Si potrebbe ipotizzare che il Leave come il Sì in Italia cambia lo status quo, ma le analogie si fermano qui. Quando parliamo di populismo, quanto è importante la componente locale?
«Penso che questo sentimento anti-establishment in tutto il mondo sia stato causato da due fattori: uno è stato sicuramente la crisi finanziaria a cui è seguito un periodo di austerità che le persone hanno sentito come una punizione. Poi i politici: in Gran Bretagna sono stati protagonisti di scandali per le loro spese e sono rimasti coinvolti in diversi casi di corruzione.

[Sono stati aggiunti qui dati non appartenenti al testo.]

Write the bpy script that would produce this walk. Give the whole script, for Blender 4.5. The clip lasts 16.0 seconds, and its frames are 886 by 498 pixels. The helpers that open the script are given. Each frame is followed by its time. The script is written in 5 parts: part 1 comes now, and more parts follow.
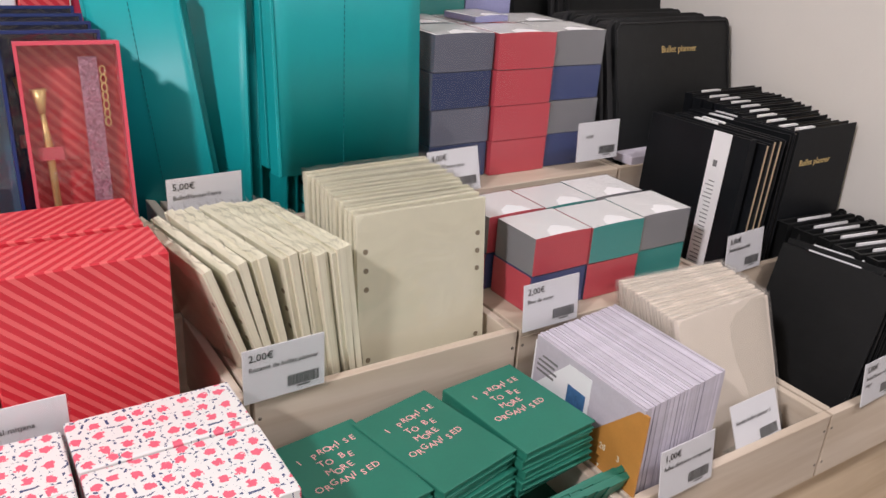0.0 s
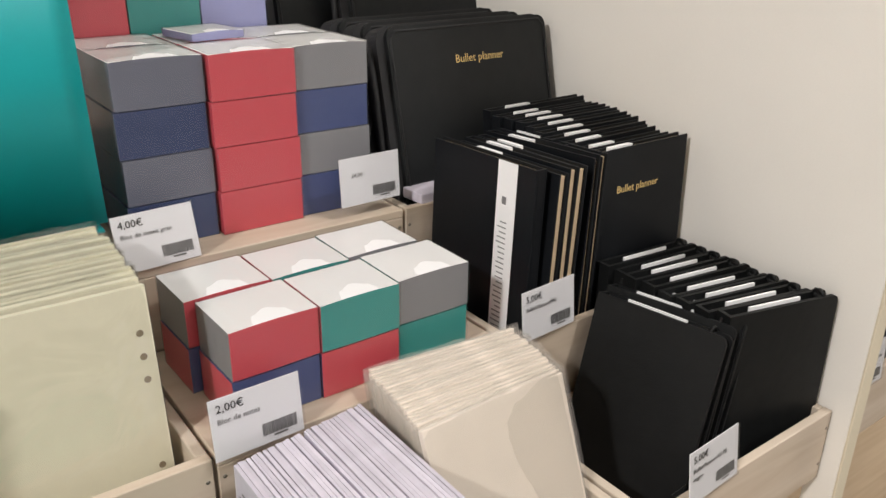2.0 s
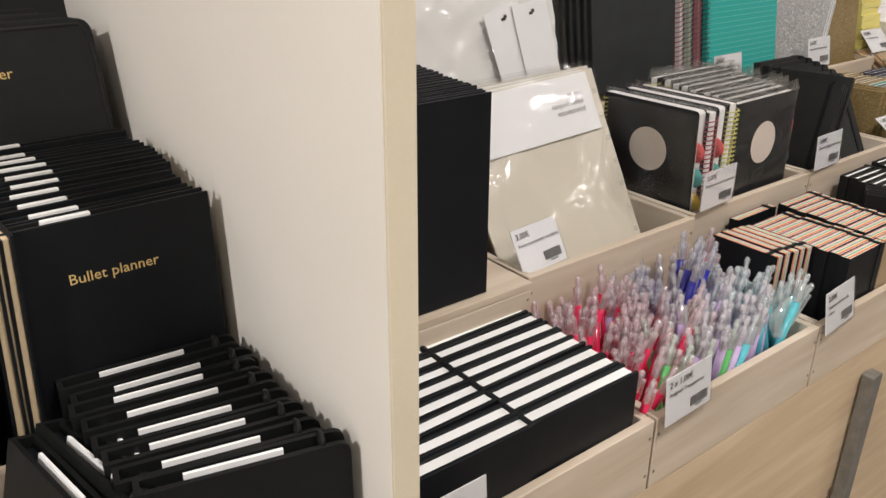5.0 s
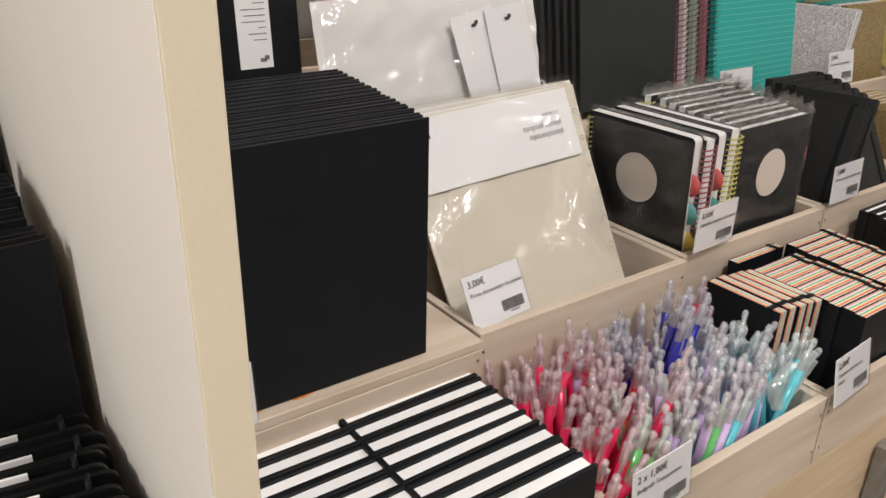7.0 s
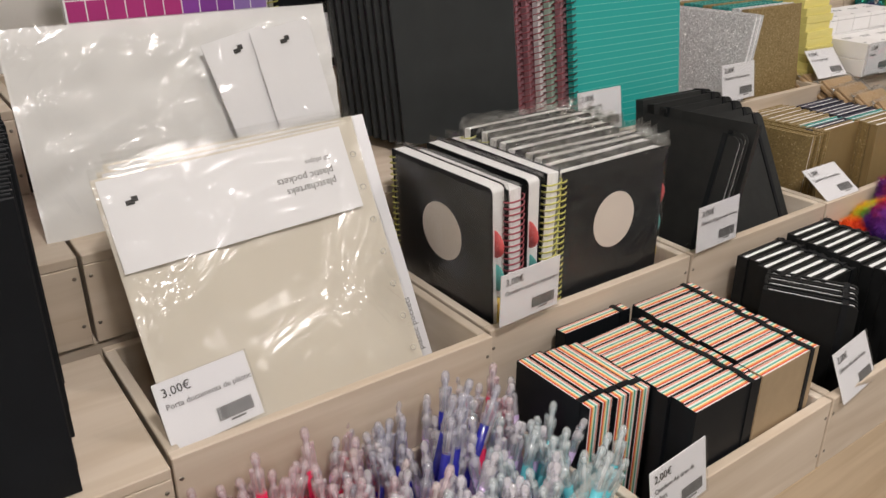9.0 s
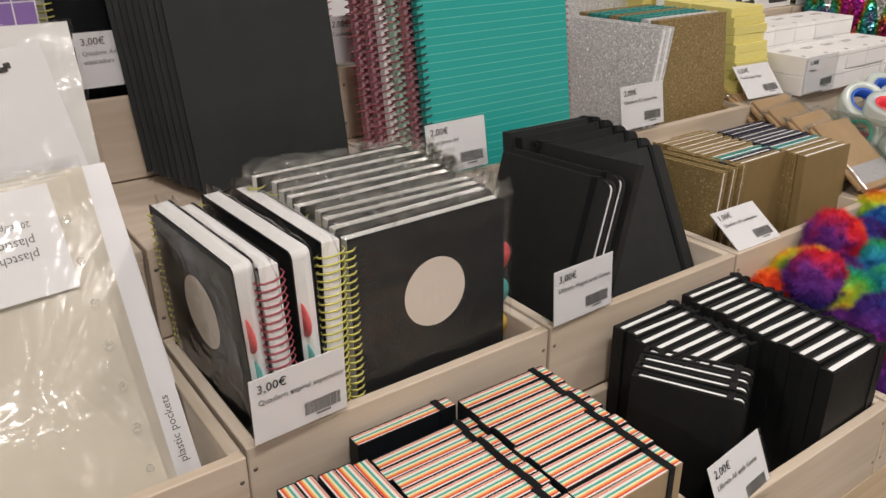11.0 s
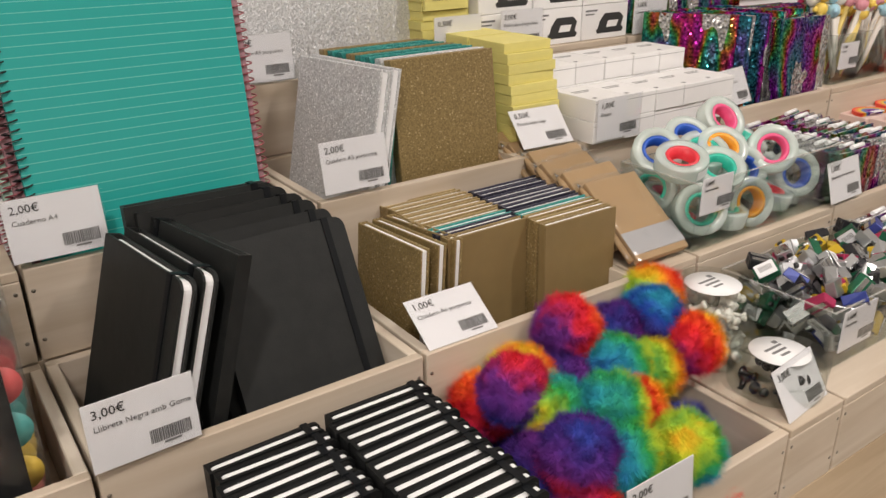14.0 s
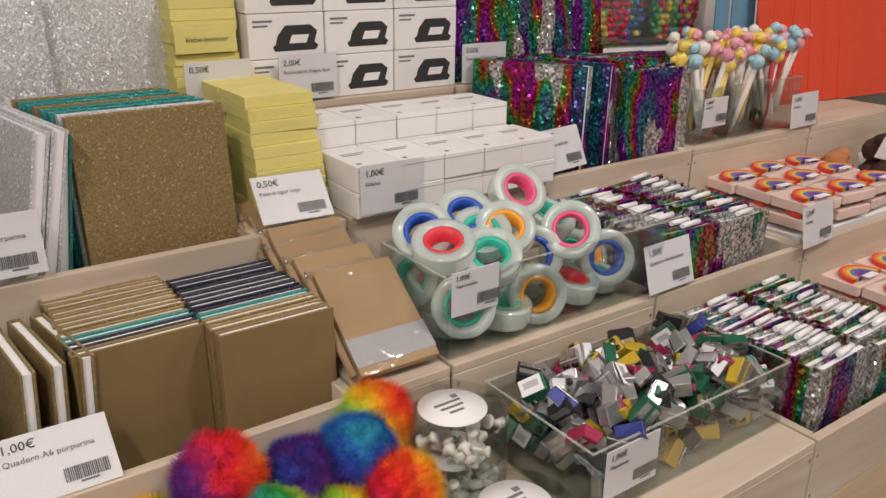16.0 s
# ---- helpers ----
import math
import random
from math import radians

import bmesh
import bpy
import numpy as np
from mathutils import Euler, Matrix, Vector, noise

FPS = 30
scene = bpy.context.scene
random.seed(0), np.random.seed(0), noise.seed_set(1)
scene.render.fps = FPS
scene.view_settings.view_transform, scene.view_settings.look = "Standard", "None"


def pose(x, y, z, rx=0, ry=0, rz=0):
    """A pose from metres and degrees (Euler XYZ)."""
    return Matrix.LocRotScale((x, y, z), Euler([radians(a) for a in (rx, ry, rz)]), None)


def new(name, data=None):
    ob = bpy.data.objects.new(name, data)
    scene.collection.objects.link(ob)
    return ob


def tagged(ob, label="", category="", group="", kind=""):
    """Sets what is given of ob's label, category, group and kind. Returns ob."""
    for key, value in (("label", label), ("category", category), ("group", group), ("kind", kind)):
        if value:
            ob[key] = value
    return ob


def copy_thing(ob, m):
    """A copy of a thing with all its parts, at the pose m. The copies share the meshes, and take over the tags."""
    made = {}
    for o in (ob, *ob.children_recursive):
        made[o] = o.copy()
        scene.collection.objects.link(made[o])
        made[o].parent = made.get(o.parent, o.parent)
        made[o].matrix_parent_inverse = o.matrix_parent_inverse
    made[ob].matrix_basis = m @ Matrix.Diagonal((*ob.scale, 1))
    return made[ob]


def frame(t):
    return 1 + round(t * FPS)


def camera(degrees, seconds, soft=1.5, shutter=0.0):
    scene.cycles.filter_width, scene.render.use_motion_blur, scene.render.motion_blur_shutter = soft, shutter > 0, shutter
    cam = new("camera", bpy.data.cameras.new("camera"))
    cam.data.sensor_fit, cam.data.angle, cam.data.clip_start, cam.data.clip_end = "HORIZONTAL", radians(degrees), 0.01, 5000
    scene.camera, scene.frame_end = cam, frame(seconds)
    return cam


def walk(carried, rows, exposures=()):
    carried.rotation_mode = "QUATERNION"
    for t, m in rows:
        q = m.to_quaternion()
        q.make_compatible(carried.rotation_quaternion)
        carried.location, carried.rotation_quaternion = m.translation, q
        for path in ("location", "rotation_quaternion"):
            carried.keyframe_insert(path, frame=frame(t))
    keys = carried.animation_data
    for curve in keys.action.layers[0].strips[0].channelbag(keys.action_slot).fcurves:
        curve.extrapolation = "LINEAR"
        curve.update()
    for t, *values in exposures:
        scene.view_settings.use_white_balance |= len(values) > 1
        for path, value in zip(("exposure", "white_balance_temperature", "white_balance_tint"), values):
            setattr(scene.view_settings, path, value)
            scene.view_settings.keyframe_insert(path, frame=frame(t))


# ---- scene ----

Così le persone hanno smesso di guardare a quello che i governanti hanno fatto, vi è stata una combinazione di mancanza di fiducia verso i leader politici e dei business leader».

“Non vi sono somiglianze tra referendum perché riguardano temi diversi, è solo che gli elettori esprimono la stessa frustrazione contro i partiti al governo”

Matthew Elliott, 38 anni, capo della vittoriosa campagna per Brexit 

Nella campagna del Leave vi hanno aiutato diecimila attivisti, ai tempi del web serve ancora la campagna porta a porta?
«Possiamo dire che è stata utile fino a febbraio, ma poi abbiamo dovuto fare un salto di qualità. Volevamo capire che cosa la gente sapeva del referendum e che cosa pensava. Abbiamo usato computer model, modelli predittivi, poi siamo tornati nelle strade, per le case, per far passare il nostro messaggio in modo efficace».

Durante la campagna quando ha pensato: possiamo vincere?
«A febbraio, quando David Cameron è tornato a Londra con l’accordo (il negoziato con Bruxelles che avrebbe ridefinito la permanenza del Regno Unito nella Ue, ndr). Erano riforme che riguardavano più l’Unione europea che il nostro Paese. È lì che è iniziata la seconda fase della campagna, è in quel momento che le persone hanno capito che la nostra campagna era meritevole di fiducia».

In questa settimana la nuova premier Theresa May ha delineato il suo programma politico a Birmingham, più intervento dello stato, chiusura alla stranieri e più attenzione ai britannici. Ruba un po’ gli slogan dell’Ukip di Farage o è una nuova fase del partito conservatore?
«Senza dubbio è una nuova fase del partito conservatore. May era nel campo del Remain ma ha riconosciuto le ragioni del Leave e le ha rispettate, ora sta implementando Brexit. Ha fissato degli obiettivi chiave, vuole aiutare le classi in difficoltà ad avere una istruzione più adeguata, è la classe media che ha visto i propri stipendi diminuire con la crisi finanziaria e non li ha più visti risalire, sono coloro che hanno più risentito dell'immigrazione. May pensa sia una buona agenda che può andar bene anche all'ala sinistra del Labour e soddisfare il suo leader, Jeremy Corbyn».

May: Brexit prima delle elezioni tedesche

Come potremmo chiamare questa nuova fase dei conservatori britannici?
Elliott ci pensa un po’, poi risponde: «Penso che sia ancora una fase». Un’altra pausa, poi aggiunge: «David Cameron è stato un primo ministro piuttosto aristocratico, aveva un background di uomo ricco che faceva parte di un’élite, e anche il suo approccio era aristocratico».

Insomma May vuole cancellare il ricordo della Eton élite.
«Esatto».

Eton è una prestigiosa scuola frequentata dall’ex premier Cameron e dall’attuale ministro degli Esteri Boris Jonhson, ma la stessa May e suo marito hanno studiato a Oxford.
«May ha un diverso background, più da classe media: punta più alla meritocrazia e alla mobilità sociale, vuole dare un’opportunità a chi parte svantaggiato ma vuole investire su se stesso».

Certo è che la sua non si può definire una nuova forma di Tathcherismo, nonostante l’altra sola donna primo ministro del Regno Unito, Margaret Thatcher, sia stata evocata durante questa campagna per i modi rudi con cui trattava Bruxelles.
«Il Thatcherismo è stata una cosa diversa. Le due fasi hanno in comune solo che le due leader sono donne. Viviamo un momento particolare in cui i politici stanno scegliendo un basso profilo sia che si parli di riforme sociali sia che si studi come far tornare il mercato più “britannico”come conseguenza di Brexit».